» **Do this**: Reproduce exactly the section that begins at the line containing "7. More parts follow." and ends at the line containing "1.3, 0.006, seed=41)", both lines included; omit all other lines.

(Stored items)
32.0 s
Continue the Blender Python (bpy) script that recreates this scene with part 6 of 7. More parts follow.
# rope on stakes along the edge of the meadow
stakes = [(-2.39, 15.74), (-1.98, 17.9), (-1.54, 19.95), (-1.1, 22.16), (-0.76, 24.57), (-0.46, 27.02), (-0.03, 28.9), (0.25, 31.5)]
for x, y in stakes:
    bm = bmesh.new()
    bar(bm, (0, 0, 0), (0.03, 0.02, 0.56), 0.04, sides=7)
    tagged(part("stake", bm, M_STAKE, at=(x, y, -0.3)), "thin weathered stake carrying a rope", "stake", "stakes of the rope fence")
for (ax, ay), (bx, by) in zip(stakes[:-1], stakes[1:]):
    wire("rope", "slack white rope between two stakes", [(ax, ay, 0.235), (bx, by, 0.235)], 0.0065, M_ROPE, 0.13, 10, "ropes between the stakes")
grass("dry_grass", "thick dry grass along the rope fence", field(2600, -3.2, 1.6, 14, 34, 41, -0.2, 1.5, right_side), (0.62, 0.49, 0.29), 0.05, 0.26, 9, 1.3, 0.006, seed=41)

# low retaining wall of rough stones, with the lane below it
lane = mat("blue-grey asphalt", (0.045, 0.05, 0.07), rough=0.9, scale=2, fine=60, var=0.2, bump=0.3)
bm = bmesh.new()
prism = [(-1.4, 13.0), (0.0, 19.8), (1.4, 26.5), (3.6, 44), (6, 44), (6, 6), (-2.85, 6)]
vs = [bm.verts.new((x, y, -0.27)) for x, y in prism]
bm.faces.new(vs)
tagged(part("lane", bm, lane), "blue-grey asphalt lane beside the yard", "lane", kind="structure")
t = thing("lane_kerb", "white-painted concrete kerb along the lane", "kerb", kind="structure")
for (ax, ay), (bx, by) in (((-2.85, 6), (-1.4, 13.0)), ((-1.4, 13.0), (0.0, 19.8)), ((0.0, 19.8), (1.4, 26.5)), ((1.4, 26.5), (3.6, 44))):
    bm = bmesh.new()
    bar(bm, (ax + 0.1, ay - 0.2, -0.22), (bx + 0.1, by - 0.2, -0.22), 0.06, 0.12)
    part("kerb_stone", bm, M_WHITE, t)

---

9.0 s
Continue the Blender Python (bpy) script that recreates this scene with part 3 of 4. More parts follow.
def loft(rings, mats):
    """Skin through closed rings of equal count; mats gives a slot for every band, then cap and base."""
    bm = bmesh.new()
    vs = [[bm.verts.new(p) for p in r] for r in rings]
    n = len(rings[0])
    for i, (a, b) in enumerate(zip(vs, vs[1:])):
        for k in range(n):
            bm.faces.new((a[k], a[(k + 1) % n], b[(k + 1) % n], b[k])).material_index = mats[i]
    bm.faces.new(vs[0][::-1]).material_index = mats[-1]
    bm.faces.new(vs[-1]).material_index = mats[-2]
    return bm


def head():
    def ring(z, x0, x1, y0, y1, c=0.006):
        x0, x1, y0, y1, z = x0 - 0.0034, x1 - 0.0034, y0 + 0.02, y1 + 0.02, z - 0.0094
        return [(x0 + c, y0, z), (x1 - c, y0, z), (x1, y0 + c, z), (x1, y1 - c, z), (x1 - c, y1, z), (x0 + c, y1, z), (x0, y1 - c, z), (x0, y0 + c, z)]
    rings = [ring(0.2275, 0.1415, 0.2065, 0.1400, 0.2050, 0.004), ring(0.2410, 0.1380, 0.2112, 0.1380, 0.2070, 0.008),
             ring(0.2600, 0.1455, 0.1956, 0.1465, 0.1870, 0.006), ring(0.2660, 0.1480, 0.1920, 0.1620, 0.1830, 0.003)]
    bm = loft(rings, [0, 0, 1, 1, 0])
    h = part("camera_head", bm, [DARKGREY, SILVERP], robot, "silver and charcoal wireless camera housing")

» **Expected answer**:
Continue the Blender Python (bpy) script that recreates this scene with part 6 of 7. More parts follow.
# rope on stakes along the edge of the meadow
stakes = [(-2.39, 15.74), (-1.98, 17.9), (-1.54, 19.95), (-1.1, 22.16), (-0.76, 24.57), (-0.46, 27.02), (-0.03, 28.9), (0.25, 31.5)]
for x, y in stakes:
    bm = bmesh.new()
    bar(bm, (0, 0, 0), (0.03, 0.02, 0.56), 0.04, sides=7)
    tagged(part("stake", bm, M_STAKE, at=(x, y, -0.3)), "thin weathered stake carrying a rope", "stake", "stakes of the rope fence")
for (ax, ay), (bx, by) in zip(stakes[:-1], stakes[1:]):
    wire("rope", "slack white rope between two stakes", [(ax, ay, 0.235), (bx, by, 0.235)], 0.0065, M_ROPE, 0.13, 10, "ropes between the stakes")
grass("dry_grass", "thick dry grass along the rope fence", field(2600, -3.2, 1.6, 14, 34, 41, -0.2, 1.5, right_side), (0.62, 0.49, 0.29), 0.05, 0.26, 9, 1.3, 0.006, seed=41)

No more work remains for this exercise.